Step 2: Choose Your Timeline
When do you want to complete this project? A sinking fund works best when you have a clear timeline—say, 2 years, 3 years, or even longer. This timeline determines how much you need to save monthly.
For instance, if you want to save $20,000 in two years, you would divide the total by 24 months:
$20,00024 months=$833.33 per month\frac{\$20,000}{24 \text{ months}} = \$833.33 \text{ per month}24 months$20,000=$833.33 per month
If that number seems too high, consider extending your timeline or scaling your project down.
Step 3: Calculate Monthly Contributions
With your total amount and timeline clear, calculate how much to set aside every month. There are many online sinking fund calculators if you want to automate this step. The key is to be realistic and consistent.
Step 4: Open a Dedicated Account
The best practice is to keep sinking fund money separate from your day-to-day accounts. Opening a dedicated high-yield savings account (HYSA) or a separate savings account makes it easy to track your progress and reduces risk of accidental spending.
Step 5: Automate Savings
Automatic transfers are your best friend here. Set your bank to move your target amount into your sinking fund account right after every paycheck. Automation builds discipline and makes saving effortless.

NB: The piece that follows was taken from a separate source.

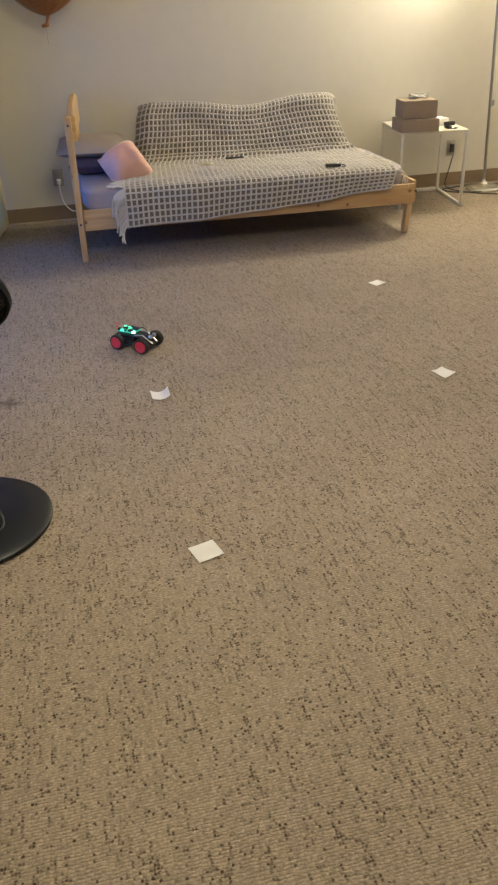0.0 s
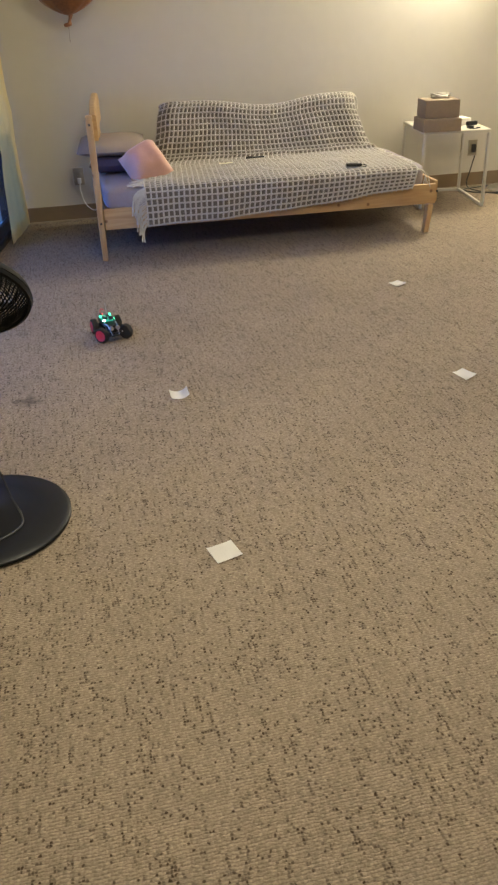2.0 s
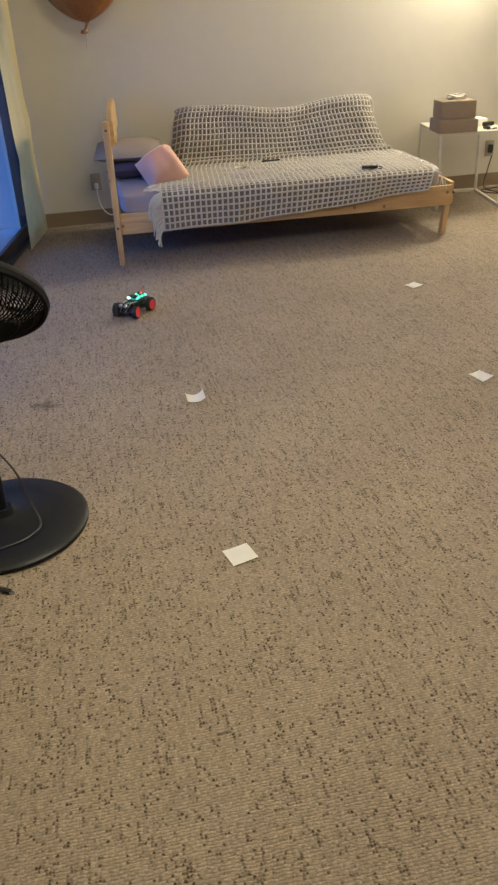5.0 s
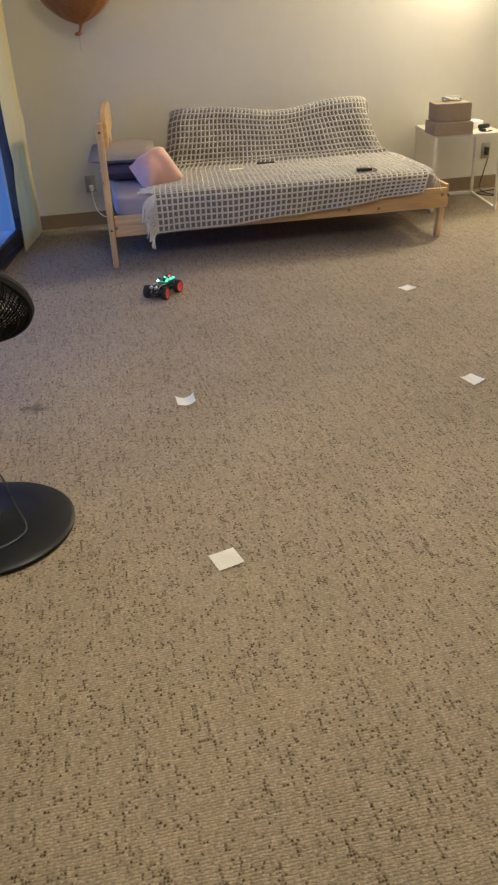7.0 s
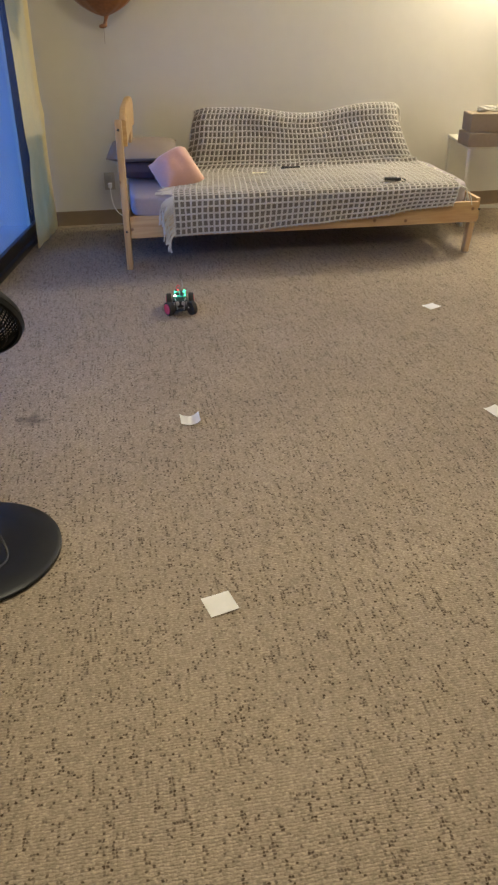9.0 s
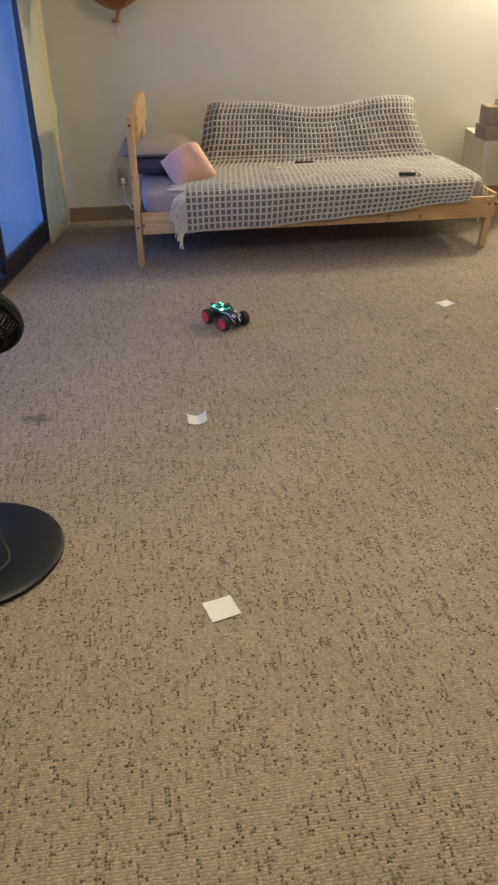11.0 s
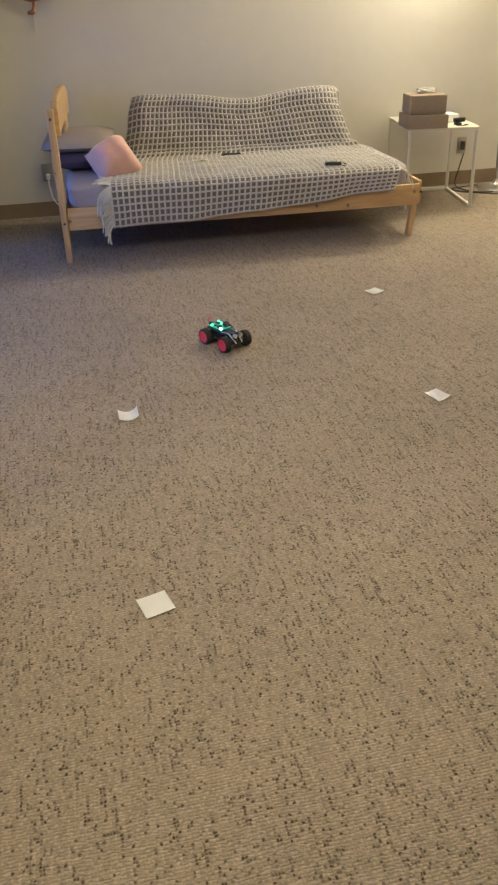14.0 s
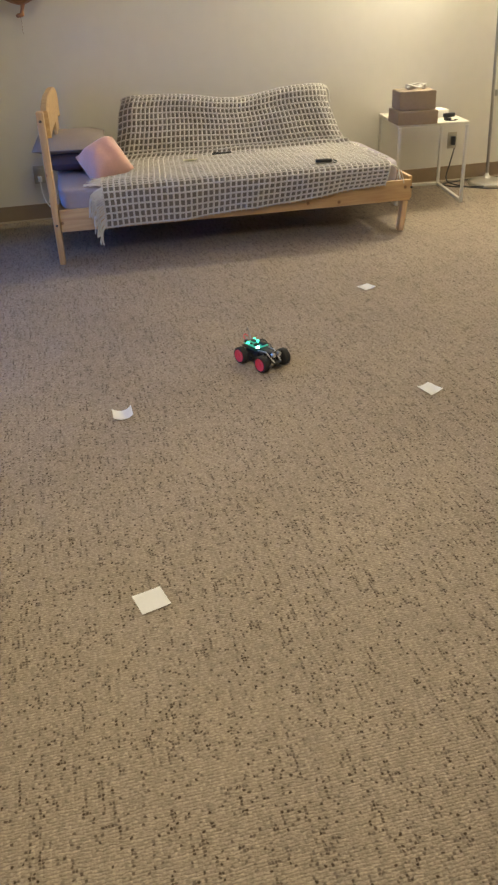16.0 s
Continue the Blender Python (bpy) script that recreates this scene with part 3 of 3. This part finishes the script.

Step 6: Monitor, Review, and Adjust
Financial plans aren’t set in stone. Periodically check your sinking fund progress, revisit your project cost estimates, and adjust your savings plan if necessary—especially in the face of inflation or unexpected changes to your project.

Best Practices and Expert Tips for Managing Your Sinking Fund
Start Early and Stay Committed
Starting early lowers monthly amounts and gives your fund room to grow. Staying committed means maintaining the discipline to save regularly, even during tight months.
Don’t Dip Into Your Fund for Unrelated Expenses
Keep this money sacred. It’s a sinking fund—meant only for your designated purpose.
Separate Funds for Different Needs
It might feel easier to have one big fund, but separate sinking funds for different projects or expenses (roof, HVAC, appliances) help you stay organized and clear about your goals.
Account for Inflation and Rising Costs
Costs for materials and labor will likely increase over time. Add a buffer to your estimates and increase contributions if necessary.
Consider Safe Investments for Long-Term Goals
If your project timeline is 3+ years, parking your sinking fund in low-risk investments or high-yield accounts can earn you extra money while keeping funds accessible.
The Financial Impact of a Sinking Fund
- Avoid High-Interest Debt: Keeping cash ready means you won’t need costly loans or credit cards.
- Better Budgeting: Having a dedicated fund improves your financial planning and reduces anxiety around large expenses.
- Tax Considerations: While sinking funds themselves aren’t tax-deductible, money spent on capital home improvements can increase your home’s basis and reduce capital gains tax when selling.

Real-Life Examples & Case Studies
Tina’s Roof Replacement
Tina set a goal to replace her roof, estimated at $15,000, with a 5-year savings plan. She saves $250 monthly and adjusts her contributions annually based on updated quotes and inflation. Her sinking fund method keeps her debt-free and stress-free as the project approaches.
Oakview Estates: HOA Sinking Fund
At Oakview Estates, the home owners association set up a community sinking fund to save for regular maintenance and big fixes like pool or playground upgrades. The monthly contribution by homeowners built a fund over time that avoided unexpected special assessments and enhanced property values.
Kitchen Remodel Savings
A couple planned a $3,000 kitchen remodel 3 years ahead. By saving $83.34 monthly in a sinking fund, they accumulated the full amount on time and avoided credit card debt.